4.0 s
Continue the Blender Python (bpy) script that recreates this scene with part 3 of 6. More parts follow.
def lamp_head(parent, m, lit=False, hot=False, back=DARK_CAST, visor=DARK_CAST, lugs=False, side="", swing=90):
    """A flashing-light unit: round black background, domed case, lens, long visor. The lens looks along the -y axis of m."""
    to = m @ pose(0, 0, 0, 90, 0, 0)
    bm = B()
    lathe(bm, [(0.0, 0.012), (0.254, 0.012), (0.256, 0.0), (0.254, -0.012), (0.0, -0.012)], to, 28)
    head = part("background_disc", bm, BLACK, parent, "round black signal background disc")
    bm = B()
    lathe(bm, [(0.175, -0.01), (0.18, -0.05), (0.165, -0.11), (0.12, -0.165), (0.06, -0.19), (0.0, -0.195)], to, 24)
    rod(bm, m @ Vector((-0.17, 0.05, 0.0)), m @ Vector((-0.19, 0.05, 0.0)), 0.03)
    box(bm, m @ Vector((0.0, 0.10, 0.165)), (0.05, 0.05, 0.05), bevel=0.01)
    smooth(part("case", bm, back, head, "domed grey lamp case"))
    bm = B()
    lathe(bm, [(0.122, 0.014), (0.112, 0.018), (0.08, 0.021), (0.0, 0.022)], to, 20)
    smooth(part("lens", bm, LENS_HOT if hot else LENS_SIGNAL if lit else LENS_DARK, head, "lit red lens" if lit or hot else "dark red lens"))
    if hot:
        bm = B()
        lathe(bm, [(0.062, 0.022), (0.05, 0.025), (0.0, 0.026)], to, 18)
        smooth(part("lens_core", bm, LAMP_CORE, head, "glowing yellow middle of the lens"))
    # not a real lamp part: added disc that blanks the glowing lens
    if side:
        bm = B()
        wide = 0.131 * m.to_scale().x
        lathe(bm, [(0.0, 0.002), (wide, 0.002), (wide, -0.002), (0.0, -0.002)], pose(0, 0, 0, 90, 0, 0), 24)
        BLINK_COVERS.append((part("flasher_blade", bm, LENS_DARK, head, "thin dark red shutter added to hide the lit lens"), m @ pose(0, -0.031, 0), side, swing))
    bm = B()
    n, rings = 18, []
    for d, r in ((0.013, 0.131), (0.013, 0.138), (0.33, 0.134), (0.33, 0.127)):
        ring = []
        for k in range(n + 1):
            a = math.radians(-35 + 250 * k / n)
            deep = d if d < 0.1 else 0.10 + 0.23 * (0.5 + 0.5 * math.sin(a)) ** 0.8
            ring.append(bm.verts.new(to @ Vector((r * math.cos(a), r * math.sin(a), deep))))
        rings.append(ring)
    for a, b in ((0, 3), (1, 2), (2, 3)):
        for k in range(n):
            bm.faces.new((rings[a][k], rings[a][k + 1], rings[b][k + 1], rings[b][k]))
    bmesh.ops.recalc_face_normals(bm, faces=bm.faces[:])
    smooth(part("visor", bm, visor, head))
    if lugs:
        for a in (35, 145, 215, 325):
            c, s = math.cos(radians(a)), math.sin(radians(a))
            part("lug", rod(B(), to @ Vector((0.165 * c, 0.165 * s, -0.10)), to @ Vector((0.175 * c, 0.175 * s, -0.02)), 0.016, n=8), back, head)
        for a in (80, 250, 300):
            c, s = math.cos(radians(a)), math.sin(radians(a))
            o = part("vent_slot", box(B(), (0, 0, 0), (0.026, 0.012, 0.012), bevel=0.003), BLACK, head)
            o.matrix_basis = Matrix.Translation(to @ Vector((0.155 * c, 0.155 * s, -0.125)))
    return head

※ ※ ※

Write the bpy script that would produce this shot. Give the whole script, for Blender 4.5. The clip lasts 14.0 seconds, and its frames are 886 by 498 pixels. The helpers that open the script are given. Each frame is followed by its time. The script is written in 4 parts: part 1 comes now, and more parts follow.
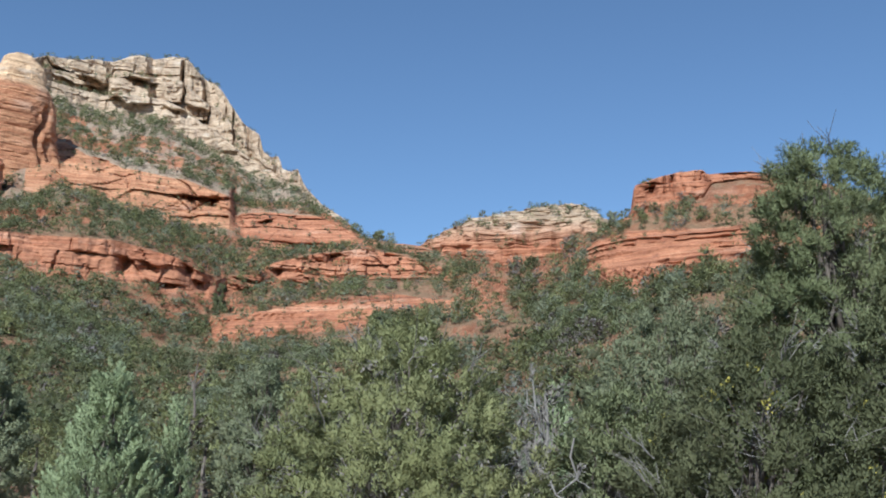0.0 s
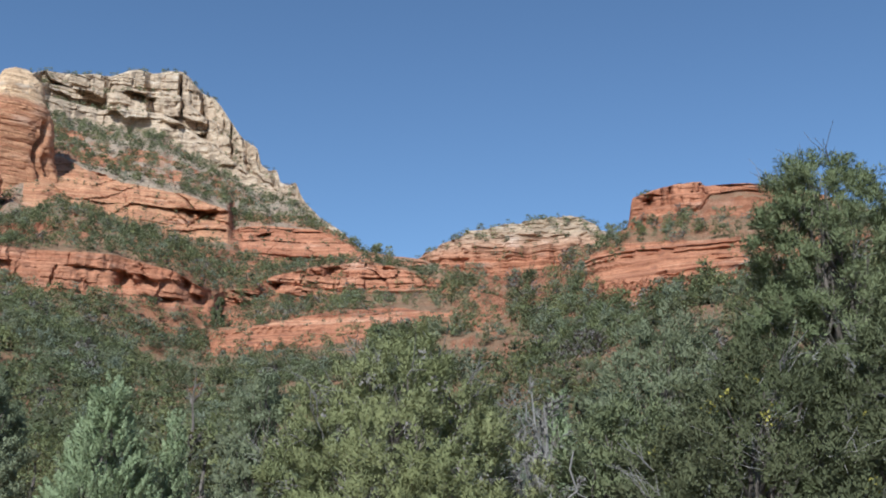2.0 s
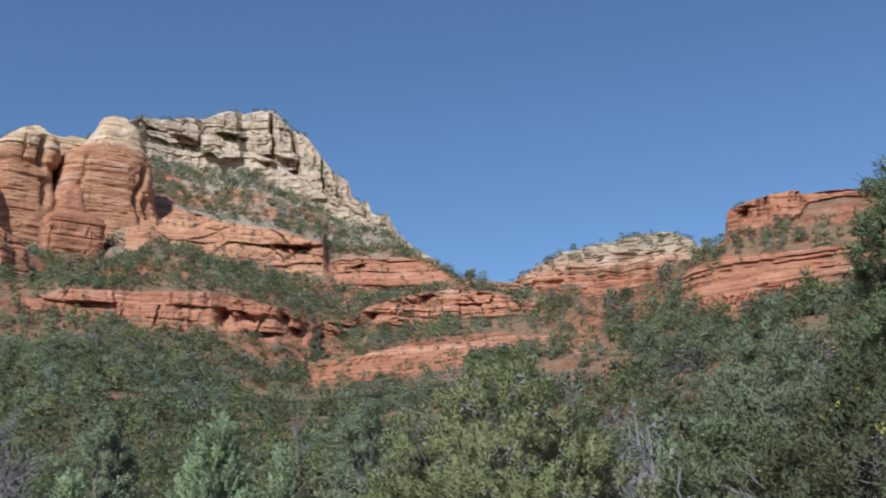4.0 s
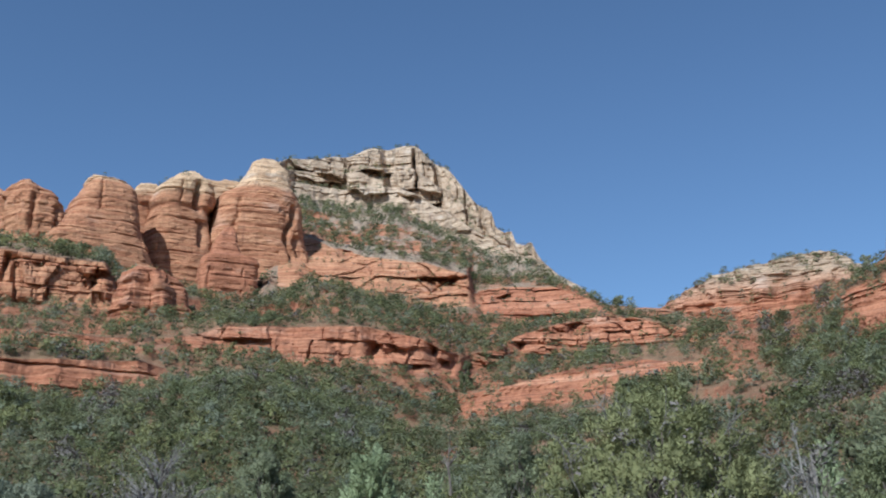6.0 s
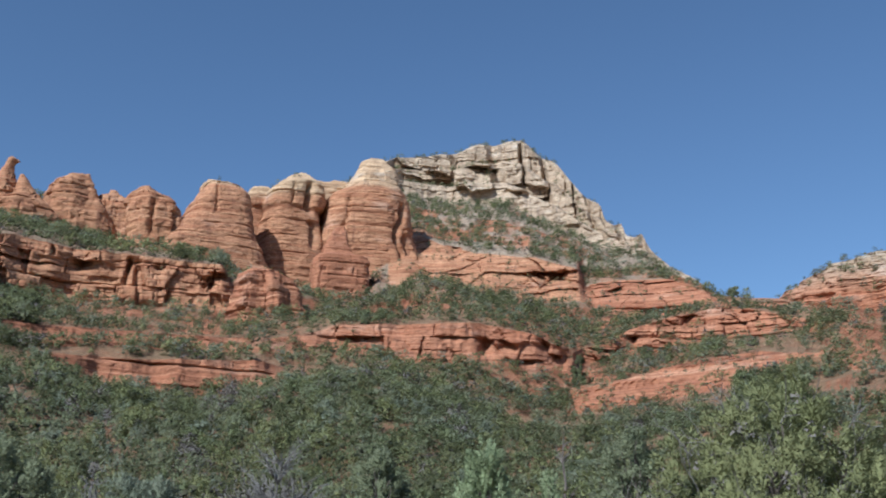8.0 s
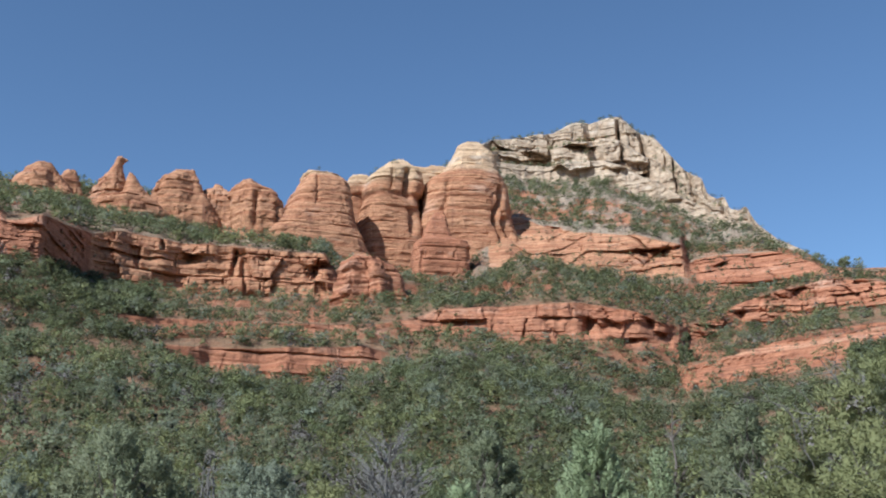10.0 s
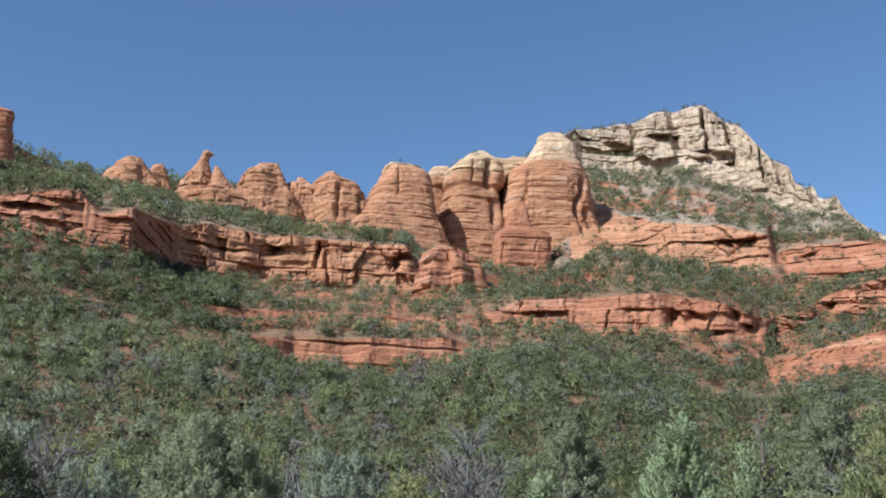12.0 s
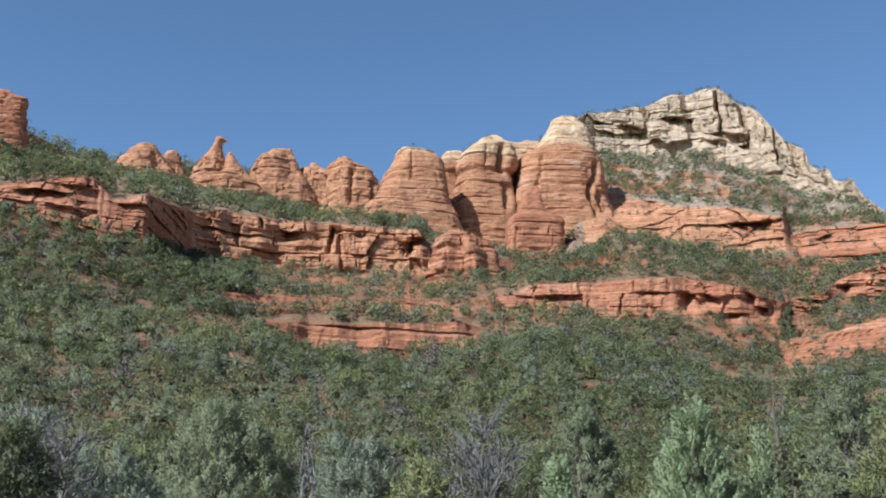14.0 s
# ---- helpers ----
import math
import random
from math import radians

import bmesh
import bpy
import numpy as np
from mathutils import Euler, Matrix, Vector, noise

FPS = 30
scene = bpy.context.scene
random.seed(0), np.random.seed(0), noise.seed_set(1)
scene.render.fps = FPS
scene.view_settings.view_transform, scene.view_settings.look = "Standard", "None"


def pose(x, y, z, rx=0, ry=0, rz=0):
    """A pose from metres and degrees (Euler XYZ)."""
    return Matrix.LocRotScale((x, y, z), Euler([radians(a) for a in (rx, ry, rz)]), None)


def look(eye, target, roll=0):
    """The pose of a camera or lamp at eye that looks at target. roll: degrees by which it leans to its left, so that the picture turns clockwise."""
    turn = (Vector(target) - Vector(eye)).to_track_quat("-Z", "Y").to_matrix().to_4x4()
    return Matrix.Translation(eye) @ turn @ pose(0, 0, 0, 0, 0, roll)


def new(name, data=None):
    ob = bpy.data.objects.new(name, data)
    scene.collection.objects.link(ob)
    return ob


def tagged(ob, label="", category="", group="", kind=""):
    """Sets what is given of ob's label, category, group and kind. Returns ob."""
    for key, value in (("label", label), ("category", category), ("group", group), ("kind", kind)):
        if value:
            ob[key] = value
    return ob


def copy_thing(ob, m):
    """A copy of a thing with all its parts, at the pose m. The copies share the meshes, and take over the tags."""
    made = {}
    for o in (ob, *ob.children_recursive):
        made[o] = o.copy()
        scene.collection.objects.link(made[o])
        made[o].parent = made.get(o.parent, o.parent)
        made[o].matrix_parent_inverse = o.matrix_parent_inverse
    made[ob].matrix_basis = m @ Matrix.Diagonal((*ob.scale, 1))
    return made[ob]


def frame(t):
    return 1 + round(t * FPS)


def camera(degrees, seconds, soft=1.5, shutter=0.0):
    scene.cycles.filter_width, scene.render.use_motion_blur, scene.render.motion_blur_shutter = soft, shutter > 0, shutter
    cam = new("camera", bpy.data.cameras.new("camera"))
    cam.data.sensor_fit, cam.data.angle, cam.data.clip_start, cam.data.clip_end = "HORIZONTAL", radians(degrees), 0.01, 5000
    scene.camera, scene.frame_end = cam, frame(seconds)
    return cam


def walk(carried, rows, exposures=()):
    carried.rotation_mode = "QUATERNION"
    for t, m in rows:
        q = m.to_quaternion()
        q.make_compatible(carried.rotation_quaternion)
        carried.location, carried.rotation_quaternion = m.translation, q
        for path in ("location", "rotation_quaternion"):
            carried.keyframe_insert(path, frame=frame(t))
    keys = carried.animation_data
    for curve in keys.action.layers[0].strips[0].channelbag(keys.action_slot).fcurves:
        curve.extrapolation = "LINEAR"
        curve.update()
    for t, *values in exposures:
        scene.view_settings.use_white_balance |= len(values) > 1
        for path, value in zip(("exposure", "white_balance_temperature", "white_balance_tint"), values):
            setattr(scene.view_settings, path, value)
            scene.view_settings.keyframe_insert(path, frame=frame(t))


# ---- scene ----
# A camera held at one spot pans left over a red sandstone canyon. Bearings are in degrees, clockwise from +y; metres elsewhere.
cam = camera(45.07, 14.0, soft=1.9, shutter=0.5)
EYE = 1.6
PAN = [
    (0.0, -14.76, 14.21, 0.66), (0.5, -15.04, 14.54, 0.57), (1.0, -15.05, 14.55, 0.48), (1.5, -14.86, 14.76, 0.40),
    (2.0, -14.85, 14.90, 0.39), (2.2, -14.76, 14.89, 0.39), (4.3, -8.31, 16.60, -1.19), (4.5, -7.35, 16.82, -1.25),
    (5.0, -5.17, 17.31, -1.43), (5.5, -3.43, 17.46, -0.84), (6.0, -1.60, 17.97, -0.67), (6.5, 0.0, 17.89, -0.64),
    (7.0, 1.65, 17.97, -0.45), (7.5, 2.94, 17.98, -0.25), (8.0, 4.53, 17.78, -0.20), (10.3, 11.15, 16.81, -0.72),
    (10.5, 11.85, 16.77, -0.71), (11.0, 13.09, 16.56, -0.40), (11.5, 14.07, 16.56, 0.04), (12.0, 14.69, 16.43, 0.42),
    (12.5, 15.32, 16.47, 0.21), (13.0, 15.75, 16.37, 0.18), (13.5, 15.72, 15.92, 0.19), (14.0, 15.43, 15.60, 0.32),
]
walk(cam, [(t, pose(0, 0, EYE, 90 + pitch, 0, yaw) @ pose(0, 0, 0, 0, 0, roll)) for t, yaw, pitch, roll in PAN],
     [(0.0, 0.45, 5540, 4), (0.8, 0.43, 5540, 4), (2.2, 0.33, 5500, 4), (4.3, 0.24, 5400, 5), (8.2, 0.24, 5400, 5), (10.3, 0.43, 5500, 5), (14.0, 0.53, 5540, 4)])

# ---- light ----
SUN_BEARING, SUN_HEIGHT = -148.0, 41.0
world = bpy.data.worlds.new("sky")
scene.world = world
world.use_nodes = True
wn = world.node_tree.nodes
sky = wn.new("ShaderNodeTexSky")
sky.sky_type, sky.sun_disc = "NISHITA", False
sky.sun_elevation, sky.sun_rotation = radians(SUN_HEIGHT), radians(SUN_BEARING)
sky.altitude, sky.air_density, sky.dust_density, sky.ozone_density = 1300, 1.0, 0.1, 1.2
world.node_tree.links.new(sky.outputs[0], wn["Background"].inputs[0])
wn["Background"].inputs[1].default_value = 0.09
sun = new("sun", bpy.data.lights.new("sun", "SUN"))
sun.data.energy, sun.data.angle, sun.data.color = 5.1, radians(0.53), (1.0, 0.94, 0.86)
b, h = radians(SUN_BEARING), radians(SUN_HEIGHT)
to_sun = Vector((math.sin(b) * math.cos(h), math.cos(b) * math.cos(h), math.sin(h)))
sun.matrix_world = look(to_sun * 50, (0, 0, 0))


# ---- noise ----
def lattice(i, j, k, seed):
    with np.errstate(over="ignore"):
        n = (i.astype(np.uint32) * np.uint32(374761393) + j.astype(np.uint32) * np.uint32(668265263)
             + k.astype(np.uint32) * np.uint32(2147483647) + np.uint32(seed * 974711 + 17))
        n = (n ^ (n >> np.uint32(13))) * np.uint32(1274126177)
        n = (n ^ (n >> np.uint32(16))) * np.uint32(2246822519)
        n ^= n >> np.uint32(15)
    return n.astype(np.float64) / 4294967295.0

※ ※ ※

■ **Problem to work on**
Exactly the lines from the one holding "for key, value" through the one holding "q.make_compatible(carried.rotation_quaternion)" should be printed, ends included.

■ **Result for this exercise**
    for key, value in (("label", label), ("category", category), ("group", group), ("kind", kind)):
        if value:
            ob[key] = value
    return ob


def copy_thing(ob, m):
    """A copy of a thing with all its parts, at the pose m. The copies share the meshes, and take over the tags."""
    made = {}
    for o in (ob, *ob.children_recursive):
        made[o] = o.copy()
        scene.collection.objects.link(made[o])
        made[o].parent = made.get(o.parent, o.parent)
        made[o].matrix_parent_inverse = o.matrix_parent_inverse
    made[ob].matrix_basis = m @ Matrix.Diagonal((*ob.scale, 1))
    return made[ob]


def frame(t):
    return 1 + round(t * FPS)


def camera(degrees, seconds, soft=1.5, shutter=0.0):
    scene.cycles.filter_width, scene.render.use_motion_blur, scene.render.motion_blur_shutter = soft, shutter > 0, shutter
    cam = new("camera", bpy.data.cameras.new("camera"))
    cam.data.sensor_fit, cam.data.angle, cam.data.clip_start, cam.data.clip_end = "HORIZONTAL", radians(degrees), 0.01, 5000
    scene.camera, scene.frame_end = cam, frame(seconds)
    return cam


def walk(carried, rows, exposures=()):
    carried.rotation_mode = "QUATERNION"
    for t, m in rows:
        q = m.to_quaternion()
        q.make_compatible(carried.rotation_quaternion)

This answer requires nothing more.